◆ To do ◆
From the opening line of the records through the line bearing "STEP = 0.028", set down every line exactly.

+++ Information given

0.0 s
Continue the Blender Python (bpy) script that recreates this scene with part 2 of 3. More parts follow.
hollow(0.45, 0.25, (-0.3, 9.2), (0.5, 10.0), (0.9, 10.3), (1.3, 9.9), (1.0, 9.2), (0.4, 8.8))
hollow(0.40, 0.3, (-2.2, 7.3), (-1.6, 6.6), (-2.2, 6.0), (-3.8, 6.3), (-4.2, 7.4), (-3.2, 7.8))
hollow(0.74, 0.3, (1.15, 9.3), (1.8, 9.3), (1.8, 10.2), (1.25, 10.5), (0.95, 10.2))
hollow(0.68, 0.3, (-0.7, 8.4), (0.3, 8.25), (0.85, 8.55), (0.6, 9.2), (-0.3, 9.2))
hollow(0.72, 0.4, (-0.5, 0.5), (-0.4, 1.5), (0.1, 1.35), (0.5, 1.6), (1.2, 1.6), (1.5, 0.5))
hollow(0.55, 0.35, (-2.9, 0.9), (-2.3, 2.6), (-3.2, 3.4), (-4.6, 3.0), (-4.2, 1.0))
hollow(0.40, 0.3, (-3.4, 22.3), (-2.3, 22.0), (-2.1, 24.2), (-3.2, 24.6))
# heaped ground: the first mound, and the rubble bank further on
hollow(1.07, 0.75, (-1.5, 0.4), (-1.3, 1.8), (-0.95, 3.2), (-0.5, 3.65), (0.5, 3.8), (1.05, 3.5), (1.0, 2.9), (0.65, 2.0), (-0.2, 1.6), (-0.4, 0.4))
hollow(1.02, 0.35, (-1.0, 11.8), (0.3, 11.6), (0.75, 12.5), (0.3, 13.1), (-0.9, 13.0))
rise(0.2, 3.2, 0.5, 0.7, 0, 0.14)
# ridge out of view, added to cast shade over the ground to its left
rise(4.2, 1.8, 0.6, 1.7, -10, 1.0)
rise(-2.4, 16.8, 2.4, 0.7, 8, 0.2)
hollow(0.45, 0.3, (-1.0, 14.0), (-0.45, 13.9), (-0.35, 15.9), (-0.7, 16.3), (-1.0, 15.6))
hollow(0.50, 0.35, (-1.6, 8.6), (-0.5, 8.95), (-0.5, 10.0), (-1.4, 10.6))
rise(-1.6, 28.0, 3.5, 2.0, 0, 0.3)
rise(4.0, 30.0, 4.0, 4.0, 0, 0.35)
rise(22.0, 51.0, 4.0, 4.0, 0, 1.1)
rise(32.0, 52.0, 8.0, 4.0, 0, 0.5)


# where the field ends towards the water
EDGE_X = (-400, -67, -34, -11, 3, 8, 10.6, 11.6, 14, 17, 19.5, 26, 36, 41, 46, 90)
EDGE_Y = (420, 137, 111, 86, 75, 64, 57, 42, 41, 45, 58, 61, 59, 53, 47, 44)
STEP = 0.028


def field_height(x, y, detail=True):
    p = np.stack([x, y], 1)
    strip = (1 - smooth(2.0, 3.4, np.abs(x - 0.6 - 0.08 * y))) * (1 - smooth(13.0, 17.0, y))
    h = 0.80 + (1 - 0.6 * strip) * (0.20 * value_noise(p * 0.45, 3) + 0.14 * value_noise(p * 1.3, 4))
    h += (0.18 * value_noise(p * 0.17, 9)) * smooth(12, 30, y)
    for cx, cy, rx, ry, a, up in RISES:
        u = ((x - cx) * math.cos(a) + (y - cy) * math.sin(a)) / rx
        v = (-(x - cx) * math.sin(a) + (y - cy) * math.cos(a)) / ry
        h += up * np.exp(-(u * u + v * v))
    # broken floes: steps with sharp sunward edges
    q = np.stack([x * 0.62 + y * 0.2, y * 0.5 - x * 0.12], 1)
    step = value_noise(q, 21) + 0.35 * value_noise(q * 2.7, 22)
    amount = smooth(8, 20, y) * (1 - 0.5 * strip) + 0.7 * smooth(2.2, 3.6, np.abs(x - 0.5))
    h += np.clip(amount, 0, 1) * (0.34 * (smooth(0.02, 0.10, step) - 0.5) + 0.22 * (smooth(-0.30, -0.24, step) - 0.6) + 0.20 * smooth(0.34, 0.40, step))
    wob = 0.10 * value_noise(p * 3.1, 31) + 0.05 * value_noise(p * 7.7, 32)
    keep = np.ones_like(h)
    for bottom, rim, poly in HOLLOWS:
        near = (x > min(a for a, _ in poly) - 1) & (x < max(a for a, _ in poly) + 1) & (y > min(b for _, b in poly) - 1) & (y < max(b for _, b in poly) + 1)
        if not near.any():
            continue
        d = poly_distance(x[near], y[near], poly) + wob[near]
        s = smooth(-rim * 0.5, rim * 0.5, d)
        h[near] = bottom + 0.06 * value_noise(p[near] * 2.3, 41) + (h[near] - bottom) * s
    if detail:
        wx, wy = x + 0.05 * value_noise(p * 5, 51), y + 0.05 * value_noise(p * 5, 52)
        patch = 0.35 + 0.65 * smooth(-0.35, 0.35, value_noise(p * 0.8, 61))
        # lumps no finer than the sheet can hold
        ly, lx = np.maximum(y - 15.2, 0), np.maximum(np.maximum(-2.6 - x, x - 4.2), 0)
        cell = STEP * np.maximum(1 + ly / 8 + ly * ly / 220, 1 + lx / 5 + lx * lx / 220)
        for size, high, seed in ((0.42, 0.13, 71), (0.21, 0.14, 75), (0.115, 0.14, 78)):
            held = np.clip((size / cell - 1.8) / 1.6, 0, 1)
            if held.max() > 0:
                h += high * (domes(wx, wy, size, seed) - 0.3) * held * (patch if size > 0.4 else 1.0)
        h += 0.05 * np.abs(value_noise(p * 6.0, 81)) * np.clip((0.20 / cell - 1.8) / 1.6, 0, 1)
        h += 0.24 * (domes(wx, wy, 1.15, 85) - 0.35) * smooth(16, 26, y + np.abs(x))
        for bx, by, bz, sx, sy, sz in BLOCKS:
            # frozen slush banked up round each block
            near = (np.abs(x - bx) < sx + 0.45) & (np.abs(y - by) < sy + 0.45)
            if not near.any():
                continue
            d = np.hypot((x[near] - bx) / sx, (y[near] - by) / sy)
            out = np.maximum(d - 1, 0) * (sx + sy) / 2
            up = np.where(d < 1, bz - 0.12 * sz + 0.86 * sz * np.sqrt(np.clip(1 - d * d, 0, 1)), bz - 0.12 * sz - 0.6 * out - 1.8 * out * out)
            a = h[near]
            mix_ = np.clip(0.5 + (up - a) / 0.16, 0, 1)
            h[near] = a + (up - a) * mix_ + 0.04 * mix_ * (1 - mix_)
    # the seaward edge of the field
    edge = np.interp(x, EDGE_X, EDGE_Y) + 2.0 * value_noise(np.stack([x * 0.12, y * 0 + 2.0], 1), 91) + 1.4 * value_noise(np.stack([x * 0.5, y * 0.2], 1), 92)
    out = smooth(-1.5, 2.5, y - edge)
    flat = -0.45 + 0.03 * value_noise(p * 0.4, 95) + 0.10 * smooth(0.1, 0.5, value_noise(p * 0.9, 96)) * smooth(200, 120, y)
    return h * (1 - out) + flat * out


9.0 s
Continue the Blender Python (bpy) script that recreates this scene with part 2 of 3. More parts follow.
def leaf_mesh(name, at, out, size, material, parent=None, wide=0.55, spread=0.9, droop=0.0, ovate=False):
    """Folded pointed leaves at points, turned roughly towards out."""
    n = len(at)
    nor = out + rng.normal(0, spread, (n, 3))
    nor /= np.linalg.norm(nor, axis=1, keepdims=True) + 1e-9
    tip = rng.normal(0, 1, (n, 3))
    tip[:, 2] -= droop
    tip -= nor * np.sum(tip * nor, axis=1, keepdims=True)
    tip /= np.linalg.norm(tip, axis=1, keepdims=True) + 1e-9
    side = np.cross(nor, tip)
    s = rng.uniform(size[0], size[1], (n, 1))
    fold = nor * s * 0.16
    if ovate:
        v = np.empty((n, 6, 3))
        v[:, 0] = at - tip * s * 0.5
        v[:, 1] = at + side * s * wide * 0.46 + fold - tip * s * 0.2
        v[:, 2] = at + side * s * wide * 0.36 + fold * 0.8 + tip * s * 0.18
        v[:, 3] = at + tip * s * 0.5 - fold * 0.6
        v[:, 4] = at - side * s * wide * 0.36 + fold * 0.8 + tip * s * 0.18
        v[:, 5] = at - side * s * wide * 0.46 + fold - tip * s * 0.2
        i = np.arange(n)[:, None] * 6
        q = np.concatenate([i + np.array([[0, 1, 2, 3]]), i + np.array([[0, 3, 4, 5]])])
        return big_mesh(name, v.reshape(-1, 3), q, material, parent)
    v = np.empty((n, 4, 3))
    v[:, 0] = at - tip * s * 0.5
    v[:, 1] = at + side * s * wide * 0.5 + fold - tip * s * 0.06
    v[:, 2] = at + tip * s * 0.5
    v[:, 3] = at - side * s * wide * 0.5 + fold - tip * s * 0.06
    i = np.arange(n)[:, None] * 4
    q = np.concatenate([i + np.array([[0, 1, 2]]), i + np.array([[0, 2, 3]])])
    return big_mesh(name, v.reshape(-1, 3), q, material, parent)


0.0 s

++++++

◆ Task answer ◆
0.0 s
Continue the Blender Python (bpy) script that recreates this scene with part 2 of 3. More parts follow.
hollow(0.45, 0.25, (-0.3, 9.2), (0.5, 10.0), (0.9, 10.3), (1.3, 9.9), (1.0, 9.2), (0.4, 8.8))
hollow(0.40, 0.3, (-2.2, 7.3), (-1.6, 6.6), (-2.2, 6.0), (-3.8, 6.3), (-4.2, 7.4), (-3.2, 7.8))
hollow(0.74, 0.3, (1.15, 9.3), (1.8, 9.3), (1.8, 10.2), (1.25, 10.5), (0.95, 10.2))
hollow(0.68, 0.3, (-0.7, 8.4), (0.3, 8.25), (0.85, 8.55), (0.6, 9.2), (-0.3, 9.2))
hollow(0.72, 0.4, (-0.5, 0.5), (-0.4, 1.5), (0.1, 1.35), (0.5, 1.6), (1.2, 1.6), (1.5, 0.5))
hollow(0.55, 0.35, (-2.9, 0.9), (-2.3, 2.6), (-3.2, 3.4), (-4.6, 3.0), (-4.2, 1.0))
hollow(0.40, 0.3, (-3.4, 22.3), (-2.3, 22.0), (-2.1, 24.2), (-3.2, 24.6))
# heaped ground: the first mound, and the rubble bank further on
hollow(1.07, 0.75, (-1.5, 0.4), (-1.3, 1.8), (-0.95, 3.2), (-0.5, 3.65), (0.5, 3.8), (1.05, 3.5), (1.0, 2.9), (0.65, 2.0), (-0.2, 1.6), (-0.4, 0.4))
hollow(1.02, 0.35, (-1.0, 11.8), (0.3, 11.6), (0.75, 12.5), (0.3, 13.1), (-0.9, 13.0))
rise(0.2, 3.2, 0.5, 0.7, 0, 0.14)
# ridge out of view, added to cast shade over the ground to its left
rise(4.2, 1.8, 0.6, 1.7, -10, 1.0)
rise(-2.4, 16.8, 2.4, 0.7, 8, 0.2)
hollow(0.45, 0.3, (-1.0, 14.0), (-0.45, 13.9), (-0.35, 15.9), (-0.7, 16.3), (-1.0, 15.6))
hollow(0.50, 0.35, (-1.6, 8.6), (-0.5, 8.95), (-0.5, 10.0), (-1.4, 10.6))
rise(-1.6, 28.0, 3.5, 2.0, 0, 0.3)
rise(4.0, 30.0, 4.0, 4.0, 0, 0.35)
rise(22.0, 51.0, 4.0, 4.0, 0, 1.1)
rise(32.0, 52.0, 8.0, 4.0, 0, 0.5)


# where the field ends towards the water
EDGE_X = (-400, -67, -34, -11, 3, 8, 10.6, 11.6, 14, 17, 19.5, 26, 36, 41, 46, 90)
EDGE_Y = (420, 137, 111, 86, 75, 64, 57, 42, 41, 45, 58, 61, 59, 53, 47, 44)
STEP = 0.028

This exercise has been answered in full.